One of the trail ideas I have which may now be implemented (possibly not before September MA deadline) is to reconstruct the 213 World War 2 landscape identifying various features along the route: bomb sites, shelters, barbed wire fences, road blocks etc. This will be done by examining aerial photography from the period, English Heritage are the experts, and I will also use the bomb maps at both Sutton and Kingston archives. I also want to collect reminiscences, photographs and newspaper clippings from the period. In this trail, the bus route is a means to connect stories together across the physical landscape – so it’s less about the bus experience itself although there are some fascinating stories about bus use in the war too!
A lovely gentleman called Patrick gave me a book of war time recipes yesterday along with some of his reminiscences of life in New Malden over the years. I have copied some of the WW2 related ones below. It is amazing how life goes on, even under strained circumstances such as war.

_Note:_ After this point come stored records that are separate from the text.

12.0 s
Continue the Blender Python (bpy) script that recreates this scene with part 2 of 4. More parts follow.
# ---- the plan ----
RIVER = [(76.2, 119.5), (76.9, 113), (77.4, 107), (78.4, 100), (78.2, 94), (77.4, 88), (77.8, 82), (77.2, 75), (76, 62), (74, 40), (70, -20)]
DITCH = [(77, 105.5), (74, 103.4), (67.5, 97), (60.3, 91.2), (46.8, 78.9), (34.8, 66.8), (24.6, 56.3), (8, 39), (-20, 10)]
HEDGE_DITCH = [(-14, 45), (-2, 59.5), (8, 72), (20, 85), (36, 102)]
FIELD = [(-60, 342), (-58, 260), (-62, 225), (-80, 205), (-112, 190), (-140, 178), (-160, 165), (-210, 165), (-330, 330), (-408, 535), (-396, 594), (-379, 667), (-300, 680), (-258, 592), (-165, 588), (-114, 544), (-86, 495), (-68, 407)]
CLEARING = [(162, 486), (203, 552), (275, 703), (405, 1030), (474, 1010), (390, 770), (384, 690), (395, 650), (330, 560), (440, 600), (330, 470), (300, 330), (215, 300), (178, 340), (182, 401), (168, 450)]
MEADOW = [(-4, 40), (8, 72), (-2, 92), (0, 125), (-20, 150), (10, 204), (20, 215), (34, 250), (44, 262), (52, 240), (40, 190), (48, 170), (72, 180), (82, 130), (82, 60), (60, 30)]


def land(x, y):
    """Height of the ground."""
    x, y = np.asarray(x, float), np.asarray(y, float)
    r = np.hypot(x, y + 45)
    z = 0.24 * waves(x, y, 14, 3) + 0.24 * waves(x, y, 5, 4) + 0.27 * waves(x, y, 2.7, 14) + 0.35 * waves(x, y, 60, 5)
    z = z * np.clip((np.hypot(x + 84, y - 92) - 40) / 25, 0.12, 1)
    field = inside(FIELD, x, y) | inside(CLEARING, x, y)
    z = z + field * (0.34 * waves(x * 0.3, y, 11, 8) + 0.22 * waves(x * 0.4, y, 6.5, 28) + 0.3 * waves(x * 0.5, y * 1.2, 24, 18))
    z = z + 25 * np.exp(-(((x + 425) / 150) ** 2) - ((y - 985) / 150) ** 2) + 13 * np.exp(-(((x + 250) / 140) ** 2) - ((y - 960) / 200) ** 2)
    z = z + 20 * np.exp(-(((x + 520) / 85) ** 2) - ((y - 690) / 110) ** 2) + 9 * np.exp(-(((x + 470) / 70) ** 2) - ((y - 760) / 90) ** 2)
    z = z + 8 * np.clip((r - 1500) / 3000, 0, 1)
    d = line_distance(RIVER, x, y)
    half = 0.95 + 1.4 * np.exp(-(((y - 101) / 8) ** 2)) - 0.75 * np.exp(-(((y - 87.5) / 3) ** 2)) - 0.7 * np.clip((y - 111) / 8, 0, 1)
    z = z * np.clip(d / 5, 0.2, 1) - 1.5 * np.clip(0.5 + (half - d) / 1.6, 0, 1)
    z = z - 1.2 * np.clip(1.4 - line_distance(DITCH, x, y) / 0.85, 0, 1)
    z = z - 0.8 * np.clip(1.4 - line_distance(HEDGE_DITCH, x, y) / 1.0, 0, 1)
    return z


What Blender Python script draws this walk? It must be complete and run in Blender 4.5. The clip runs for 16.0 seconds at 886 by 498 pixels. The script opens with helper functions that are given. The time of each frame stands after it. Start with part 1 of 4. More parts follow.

My family moved to New Malden in August 1938. We lived in our Anderson shelter on and off for about a year in the early 1940s and sometimes saw “dog fights” in the air over London which were quite exciting. All this from our garden in Cambridge Road, where we had moved from 3 Malden Road in 1941. We had been next to the Malden Tavern at the station. The rent there was £1 a week, but during the air raids, my father thought it was wise to move further away
After a short time in the Kingston Sea Cadets learning to row a boat and climb a rope etc, I joined the “Air Training Corps” and enjoyed marching down the High Street blowing and playing the bugle or the drums. Once, when we went for two weeks summer camp in Kent, I flew in a Lancaster Bomber over bombed out Cologne, I still have the photo from my “Box Brownie” camera.
How many people remember the bombs in Malden High Street? One outside what is now McDonald’s, another outside the Railway Inn near the station (I went down in the crater looking for shrapnel), also another behind the fire station. The last four houses at the far end of Cambridge Road were flattened. My friend lived there but survived, he was called Les and stayed with us for a time’.
Graeme Hodge, a local historian, has been researching war memorials in Kingston for a number of years now and is about to embark on another research project into New Malden war dead, and the accuracy of the war memorials, many of which are on the 213 route. Although his work focuses on World War One, memorials remind us of the suffering endured in all wars and are important features in the built landscape. The 213 route goes past prominent memorials on New Malden High Street, Worcester Park, Cheam and Sutton.